Paul Agnew

Personal information
- Date of birth: 15 August 1965 (age 59)
- Place of birth: Lisburn, Northern Ireland
- Height: 5 ft 9 in (1.75 m)
- Position(s): Defender

Senior career*
- Years: Team / Apps / (Gls)
- 1982–1984: Cliftonville
- 1984–1995: Grimsby Town / 243 / (3)
- 1995–1997: West Bromwich Albion / 39 / (1)
- 1997: Swansea City / 7 / (0)
- 1997–1999: Wisbech Town

= Paul Agnew (footballer) =

Northern Irish footballer

Paul Agnew (born 15 August 1965) is a Northern Irish football coach and former footballer who played as a defender.

Agnew played competitive football between the years of 1982 and 1999, notably in the Football League for Grimsby Town, West Bromwich Albion and Swansea City. He also had spells with Cliftonville and Wisbech Town.

==Club career==
Agnew was born in Lisburn in 1965, and joined Cliftonville in 1982. Two years later he joined Grimsby Town, where he remained for the next 11 years of his career. Whilst at Blundell Park he helped the club to two back to back promotions under manager Alan Buckley. In 1995 Agnew followed Buckley to West Bromwich Albion, and was one of many players that transferred to and from Albion and Grimsby in the years surrounding Buckley's departure to Albion, and eventually re-appointment at Grimsby.

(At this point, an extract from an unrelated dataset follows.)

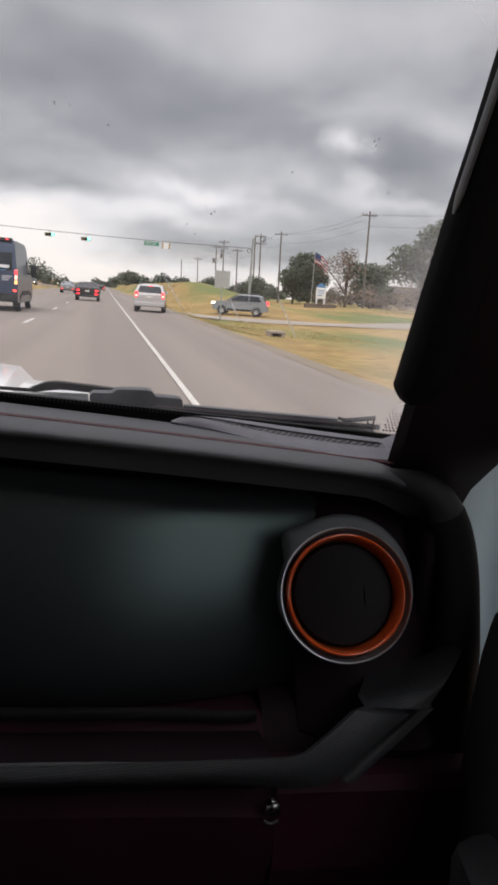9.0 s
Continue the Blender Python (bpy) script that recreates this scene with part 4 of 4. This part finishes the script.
def passenger_car(name, label, x, y, z, turn, paint, kind="sedan", lit="rear", size=1.0):
    e, m = place(name, label, "car", x, y, z, turn)
    if kind == "sedan":
        L, W, H = 4.6, 0.92, 1.46
        side = [(0.02, 0.40), (0.0, 0.55), (0.03, 0.95), (0.10, 1.02), (0.55, 1.06), (1.35, 1.40), (1.75, H), (2.45, H - 0.01), (3.35, 1.05), (4.3, 0.90), (4.58, 0.72), (4.6, 0.42), (4.4, 0.30), (0.3, 0.30)]
        belt, glass = 0.98, [(0.72, 1.08), (1.32, 1.355), (2.35, 1.39), (3.05, 1.08)]
        rear = ((0.62, 1.065), (1.30, 1.36))
    else:
        L, W, H = 4.65, 0.93, 1.72
        side = [(0.04, 0.42), (0.0, 0.58), (0.02, 1.05), (0.12, 1.15), (0.42, 1.60), (0.62, H - 0.02), (1.2, H), (2.4, H - 0.02), (3.35, 1.15), (4.25, 1.02), (4.60, 0.80), (4.65, 0.45), (4.4, 0.33), (0.3, 0.33)]
        belt, glass = 1.10, [(0.48, 1.16), (0.72, 1.58), (2.32, 1.60), (3.10, 1.18)]
        rear = ((0.13, 1.17), (0.40, 1.56))
    part("body", body_shell(side, W, 0.30, belt, 15, 0.10), paint, e)
    for sx in (-1, 1):
        def on(yy, zz):
            return (sx * (W * (1 - 0.30 * max(0.0, zz - belt)) * 1.0 + 0.003), yy, zz)
        (a0, a1, a2, a3) = glass
        mid = (a1[0] + a2[0]) / 2
        bot = (a0[1] + a3[1]) / 2
        pane_on(e, [on(*a0), on(mid - 0.04, bot), on(mid - 0.04, a1[1] + 0.01), on(*a1)], name="side_window")
        pane_on(e, [on(mid + 0.04, bot), on(*a3), on(*a2), on(mid + 0.04, a1[1] + 0.01)], name="side_window")
        for yy in (0.86, L - 0.92):
            wheel(e, Matrix.Translation((sx * (W - 0.10), yy, 0.335)), 0.335, 0.22)
            part("arch", lathe([(0.36, -0.012), (0.40, -0.012), (0.40, 0.012), (0.36, 0.012)], 28, Matrix.Translation((sx * (W - 0.005), yy, 0.335)) @ Matrix.Rotation(radians(90), 4, "Y")), "van_dark", e)
        lz = 0.80 if kind == "sedan" else 0.98
        if kind == "sedan":
            lamp_bm = slab(sx * 0.70 - 0.12, sx * 0.70 + 0.12, -0.02, 0.10, lz - 0.06, lz + 0.07, 0.02, 2)
        else:
            lamp_bm = slab(sx * 0.80 - 0.085, sx * 0.80 + 0.085, -0.02, 0.10, lz - 0.12, lz + 0.24, 0.02, 2)
        lamp = part("tail_lamp", lamp_bm, "tail" if lit in ("rear", "both") else "lens", e)
        if kind != "sedan" and lit == "rear":
            part("lamp_core", slab(sx * 0.80 - 0.06, sx * 0.80 + 0.06, -0.032, 0.05, lz - 0.06, lz + 0.06, 0.02, 1), "core", lamp)
        if kind == "sedan":
            part("bumper_lamp", slab(sx * 0.68 - 0.14, sx * 0.68 + 0.14, -0.03, 0.05, 0.50, 0.57, 0.015, 1), "tail", e)
        part("head_lamp", slab(sx * 0.68 - 0.14, sx * 0.68 + 0.14, L - 0.22, L - 0.02, lz - 0.16, lz - 0.02, 0.03, 2), "head" if lit in ("front", "both") else "white", e)
        part("mirror", slab(sx * (W + 0.07) - 0.08, sx * (W + 0.07) + 0.08, 3.0, 3.12, 1.02 if kind == "sedan" else 1.16, 1.16 if kind == "sedan" else 1.32, 0.03, 2), paint, e)
        part("sill", slab(min(sx * (W - 0.02), sx * (W + 0.012)), max(sx * (W - 0.02), sx * (W + 0.012)), 1.28, L - 1.34, 0.32, 0.50, 0.01, 1), "van_dark", e)
        part("door_handle", slab(min(sx * W, sx * (W + 0.03)), max(sx * W, sx * (W + 0.03)), 1.30, 1.48, belt - 0.14, belt - 0.10, 0.008, 1), "van_dark", e)
        if kind != "sedan":
            part("roof_rail", tube([(sx * 0.66, 0.8, H + 0.005), (sx * 0.66, 0.9, H + 0.05), (sx * 0.66, 2.2, H + 0.05), (sx * 0.66, 2.3, H + 0.005)], 0.018, 6), "van_dark", e)
    (r0y, r0z), (r1y, r1z) = rear
    rw0, rw1 = W * 0.80, W * 0.66
    pane_on(e, [(-rw0, r0y - 0.008, r0z), (rw0, r0y - 0.008, r0z), (rw1, r1y - 0.008, r1z), (-rw1, r1y - 0.008, r1z)], name="rear_window")
    fy0, fy1 = (3.30, 2.50) if kind == "sedan" else (3.30, 2.46)
    fz0, fz1 = (1.075, 1.42) if kind == "sedan" else (1.185, 1.66)
    pane_on(e, [(-rw0, fy0 + 0.02, fz0), (rw0, fy0 + 0.02, fz0), (rw1, fy1 + 0.03, fz1), (-rw1, fy1 + 0.03, fz1)], name="front_window")
    part("bumper", slab(-W * 0.95, W * 0.95, -0.05, 0.16, 0.36, 0.62 if kind != "sedan" else 0.46, 0.05, 2), "van_dark" if kind == "sedan" else paint, e)
    part("number_plate", slab(-0.16, 0.16, -0.03, 0.03, 0.70 if kind == "sedan" else 0.86, 0.82 if kind == "sedan" else 0.98, 0.004, 1), "plate", e)
    part("stop_lamp", slab(-0.16, 0.16, r1y - 0.05, r1y + 0.03, r1z - 0.005, r1z + 0.022, 0.006, 1), "tail" if lit == "rear" and kind != "sedan" else "van_dark", e)
    finish(e, m @ Matrix.Scale(size, 4))
    return e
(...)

In 1997, he joined Swansea City on non-contract terms, and played seven times before being released. He then switched to Non League club Wisbech Town to play under his former Grimsby teammate Gary Childs, who at the time was the new Wisbech player-manager. Agnew left Wisbech and retired from competitive football at the end of the 1998–1999 season.

==Coaching career==
Agnew became qualified in coaching in 2000, and after working for Birmingham FA, he moved on to coach youngsters of Whittington F.C.